Many action games give the player some indication that they and the player character are increasing in strength; this may be as simple as the number of weapons held in “Doom,” or as up front as the changes to X’s costume in “Mega Man X” with each upgrade gained.
“Far Cry 3” opts for the latter, where upgrades selected by the player after gaining enough experience points not only provide new gameplay options for the player, but also appear as parts of a tattoo on the player character’s arm, visible in the first-person perspective. The player character is a wealthy Californian who is kidnapped while vacationing with his friends in the Pacific, and the formation of the tattoo on his arm, caused by the player improving their skills in the game, represents his alienation from his former life. By the end of the story, the player has mastered the world of “Far Cry 3” and defeated every challenge before them, but the player character cannot return home because of the actions perpetrated by the player. The actions of the player directly relate to the story of the player character — this is a strong ludonarrative connection.

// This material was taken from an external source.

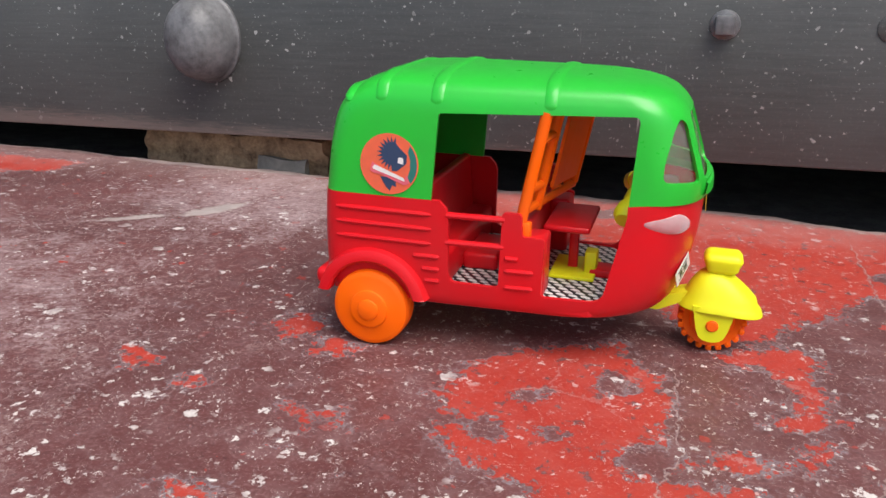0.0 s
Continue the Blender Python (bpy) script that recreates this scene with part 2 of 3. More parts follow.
    add = nodes.new("ShaderNodeVectorMath")
    add.operation = "MULTIPLY_ADD"
    links.new(wob.outputs["Color"], add.inputs[0])
    add.inputs[1].default_value = (0.010, 0.010, 0.010)
    links.new(v, add.inputs[2])
    total = None
    for scale, power, size, lo, hi in ((105.0, 3.0, 0.34, 0.45, 0.57), (230.0, 2.6, 0.37, 0.42, 0.55), (450.0, 2.7, 0.36, 0.42, 0.56), (900.0, 3.6, 0.34, 0.42, 0.58)):
        vo = node(nodes, "ShaderNodeTexVoronoi", Scale=scale, Randomness=1.0)
        links.new(add.outputs[0], vo.inputs["Vector"])
        s = nodes.new("ShaderNodeSeparateColor")
        links.new(vo.outputs["Color"], s.inputs[0])
        reach = math_node(nodes, links, "MULTIPLY", math_node(nodes, links, "POWER", s.outputs[0], power), size)
        f = math_node(nodes, links, "LESS_THAN", vo.outputs["Distance"], reach)
        where = ramp(nodes, links, noise_tex(nodes, links, 14 + scale * 0.10, 4, 0.65, v), [(lo, 0.0), (hi, 1.0)])
        f = math_node(nodes, links, "MULTIPLY", f, where)
        total = f if total is None else math_node(nodes, links, "MAXIMUM", total, f)
    thin = math_node(nodes, links, "SUBTRACT", 0.95, math_node(nodes, links, "MULTIPLY", paint, 0.40))
    base = mix(nodes, links, math_node(nodes, links, "MULTIPLY", total, thin), base, mix(nodes, links, fine, (0.40, 0.36, 0.34), (0.80, 0.76, 0.72)))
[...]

Alternatively, “Far Cry 5” gives the player control of a sheriff’s deputy stranded in a section of rural Montana controlled by a cult. The game’s story follows the deputy helping create a resistance to the cult and eventually toppling their leadership, but the progression of the player and player character have no interaction whatsoever. Story and gameplay do not intersect. In fact, story actively impedes gameplay. The player no longer uses plants and animal skins to create ability and capacity upgrades; they are all tied to generic experience-based upgrade tokens that completely strip the survival aspect from the game and story. These upgrades also have no physical presence in the game outside of widening the character’s ability pool, but the player character is a trained law enforcement officer rather than a doughy trust fund baby, completely divorcing player and player character progression from one another.
The breakdown of ludonarrative quality between “Far Cry 3” and “Far Cry 5” represents a general downward trend in quality of AAA game narratives, one that regresses video games as a potential narrative medium and contributes to the mindlessness that the public associates with video games as an art form. “Far Cry 5” and other action games of its time are a step backward for gaming and ought to be examined as such.